97      La requérante demande le remboursement de la somme de 8 525,18 euros au titre des débours pour les frais de déplacement et de séjour d’un de ses employés pour l’audience.

98      Or, la requérante n’a apporté aucun élément en vue de justifier en quoi la présence de son employé était indispensable aux fins de la procédure, conformément à la jurisprudence rappelée au point 74 ci-dessus, le simple fait que cet employé suivait l’affaire au sein de l’entreprise étant manifestement insuffisante à cet égard. Au demeurant, il ne ressort ni du dossier que sa présence ait été requise par le Tribunal, ni d’ailleurs du procès-verbal de l’audience que cet employé ait été invité par le Tribunal à prendre la parole au cours de celle-ci. Le remboursement de ces frais doit donc être rejeté.
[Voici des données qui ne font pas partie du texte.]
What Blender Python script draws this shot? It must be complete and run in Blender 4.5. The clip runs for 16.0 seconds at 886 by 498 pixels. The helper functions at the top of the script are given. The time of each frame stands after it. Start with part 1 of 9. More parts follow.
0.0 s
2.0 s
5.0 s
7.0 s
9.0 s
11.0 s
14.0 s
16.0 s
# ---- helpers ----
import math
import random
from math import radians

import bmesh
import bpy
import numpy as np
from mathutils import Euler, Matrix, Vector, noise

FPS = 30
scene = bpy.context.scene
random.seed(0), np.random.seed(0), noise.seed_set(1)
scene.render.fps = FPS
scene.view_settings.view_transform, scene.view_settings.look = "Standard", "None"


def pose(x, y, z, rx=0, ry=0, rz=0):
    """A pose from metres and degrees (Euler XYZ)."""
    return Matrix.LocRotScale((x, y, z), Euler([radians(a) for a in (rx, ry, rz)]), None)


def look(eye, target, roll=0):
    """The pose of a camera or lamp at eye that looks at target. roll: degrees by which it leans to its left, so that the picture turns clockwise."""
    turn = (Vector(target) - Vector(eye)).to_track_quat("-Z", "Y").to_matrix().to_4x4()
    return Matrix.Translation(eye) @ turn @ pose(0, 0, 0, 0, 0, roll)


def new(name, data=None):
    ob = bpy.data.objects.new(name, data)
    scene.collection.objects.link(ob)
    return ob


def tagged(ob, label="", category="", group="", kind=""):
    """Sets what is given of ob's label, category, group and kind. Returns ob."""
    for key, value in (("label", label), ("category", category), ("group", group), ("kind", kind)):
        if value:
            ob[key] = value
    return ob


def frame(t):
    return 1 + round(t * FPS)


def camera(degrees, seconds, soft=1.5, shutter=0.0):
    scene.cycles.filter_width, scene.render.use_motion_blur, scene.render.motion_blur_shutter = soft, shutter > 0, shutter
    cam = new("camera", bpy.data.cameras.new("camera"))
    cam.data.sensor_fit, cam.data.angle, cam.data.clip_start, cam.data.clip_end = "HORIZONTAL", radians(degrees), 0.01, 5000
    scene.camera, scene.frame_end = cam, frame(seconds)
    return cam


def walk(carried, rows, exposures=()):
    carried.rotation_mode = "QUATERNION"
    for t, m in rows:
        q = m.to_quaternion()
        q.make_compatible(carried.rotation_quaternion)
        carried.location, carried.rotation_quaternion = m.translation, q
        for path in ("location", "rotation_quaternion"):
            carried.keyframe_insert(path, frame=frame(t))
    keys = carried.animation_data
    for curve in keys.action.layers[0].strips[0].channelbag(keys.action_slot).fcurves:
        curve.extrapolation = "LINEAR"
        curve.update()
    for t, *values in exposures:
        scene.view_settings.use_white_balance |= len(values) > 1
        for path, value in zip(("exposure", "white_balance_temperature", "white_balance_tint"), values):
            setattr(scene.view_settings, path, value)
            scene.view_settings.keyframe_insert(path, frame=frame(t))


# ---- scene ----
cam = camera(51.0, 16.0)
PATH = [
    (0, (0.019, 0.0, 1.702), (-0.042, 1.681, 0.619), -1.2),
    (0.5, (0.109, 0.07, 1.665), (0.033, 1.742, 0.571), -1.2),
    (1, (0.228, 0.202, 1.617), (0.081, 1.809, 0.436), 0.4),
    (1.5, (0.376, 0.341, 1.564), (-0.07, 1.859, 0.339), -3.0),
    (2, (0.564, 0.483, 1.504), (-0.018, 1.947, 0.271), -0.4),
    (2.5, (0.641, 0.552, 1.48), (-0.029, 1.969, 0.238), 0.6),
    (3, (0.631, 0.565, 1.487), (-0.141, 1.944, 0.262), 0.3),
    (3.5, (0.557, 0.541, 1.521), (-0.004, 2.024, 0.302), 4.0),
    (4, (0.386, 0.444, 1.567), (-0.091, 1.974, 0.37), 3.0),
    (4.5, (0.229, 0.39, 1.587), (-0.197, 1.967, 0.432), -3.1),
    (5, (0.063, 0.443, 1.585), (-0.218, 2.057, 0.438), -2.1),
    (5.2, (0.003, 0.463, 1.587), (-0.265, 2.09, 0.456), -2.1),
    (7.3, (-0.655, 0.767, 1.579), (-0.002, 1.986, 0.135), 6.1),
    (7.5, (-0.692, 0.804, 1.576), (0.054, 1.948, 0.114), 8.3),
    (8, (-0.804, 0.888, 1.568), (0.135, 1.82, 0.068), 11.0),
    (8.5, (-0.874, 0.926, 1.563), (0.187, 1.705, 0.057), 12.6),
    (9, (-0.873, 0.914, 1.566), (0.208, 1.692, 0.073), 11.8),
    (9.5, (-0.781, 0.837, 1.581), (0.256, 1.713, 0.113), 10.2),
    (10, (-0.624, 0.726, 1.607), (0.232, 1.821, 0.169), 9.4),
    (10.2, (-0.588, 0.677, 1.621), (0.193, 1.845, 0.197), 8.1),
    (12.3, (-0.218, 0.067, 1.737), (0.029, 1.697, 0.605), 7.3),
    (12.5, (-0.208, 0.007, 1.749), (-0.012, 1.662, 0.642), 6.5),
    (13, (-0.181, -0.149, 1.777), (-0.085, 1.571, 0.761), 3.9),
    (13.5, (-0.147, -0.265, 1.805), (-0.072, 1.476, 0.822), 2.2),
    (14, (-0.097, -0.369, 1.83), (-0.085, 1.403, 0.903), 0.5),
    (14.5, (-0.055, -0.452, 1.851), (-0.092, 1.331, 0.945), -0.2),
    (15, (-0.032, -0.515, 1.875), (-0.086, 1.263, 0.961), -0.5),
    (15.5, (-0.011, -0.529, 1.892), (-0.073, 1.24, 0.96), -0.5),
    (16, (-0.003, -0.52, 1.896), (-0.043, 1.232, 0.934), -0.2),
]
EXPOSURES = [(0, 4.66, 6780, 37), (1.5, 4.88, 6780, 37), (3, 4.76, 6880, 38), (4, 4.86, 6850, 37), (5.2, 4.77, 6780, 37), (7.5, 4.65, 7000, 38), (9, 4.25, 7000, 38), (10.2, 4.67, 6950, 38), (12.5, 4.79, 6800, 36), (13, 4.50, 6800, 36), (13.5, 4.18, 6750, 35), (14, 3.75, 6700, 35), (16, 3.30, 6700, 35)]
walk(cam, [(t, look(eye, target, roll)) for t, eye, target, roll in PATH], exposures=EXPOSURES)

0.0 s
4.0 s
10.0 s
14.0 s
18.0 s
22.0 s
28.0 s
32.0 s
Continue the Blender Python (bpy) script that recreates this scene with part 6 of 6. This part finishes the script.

 Conclusion sur les frais de déplacement et de séjour

99      Il convient donc de fixer les dépens récupérables au titre des frais de déplacement et de séjour pour la procédure principale à 5 857,54 euros.

 Conclusion sur les dépens récupérables

100    Compte tenu de l’ensemble des considérations qui précèdent, le Tribunal estime qu’il sera fait une juste appréciation des dépens récupérables par la requérante au titre de la procédure principale en fixant leur montant à la somme totale 785 857,54 euros, lequel montant tient compte de toutes les circonstances de l’affaire jusqu’au moment de l’adoption de la présente ordonnance.

101    La requérante n’ayant pas réclamé de dépens au titre de la présente procédure de taxation des dépens, il n’y a pas lieu pour le Tribunal de fixer un montant à cet égard.

Par ces motifs,

LE TRIBUNAL (deuxième chambre élargie)

ordonne :

Le montant total des dépens à rembourser par la Commission européenne à Qualcomm Inc. est fixé à 785 857,54 euros.

Fait à Luxembourg, le 29 février 2024.

Le greffier

 

La présidente

V. Di Bucci

 

A. Marcoulli


*      Langue de procédure : l’anglais.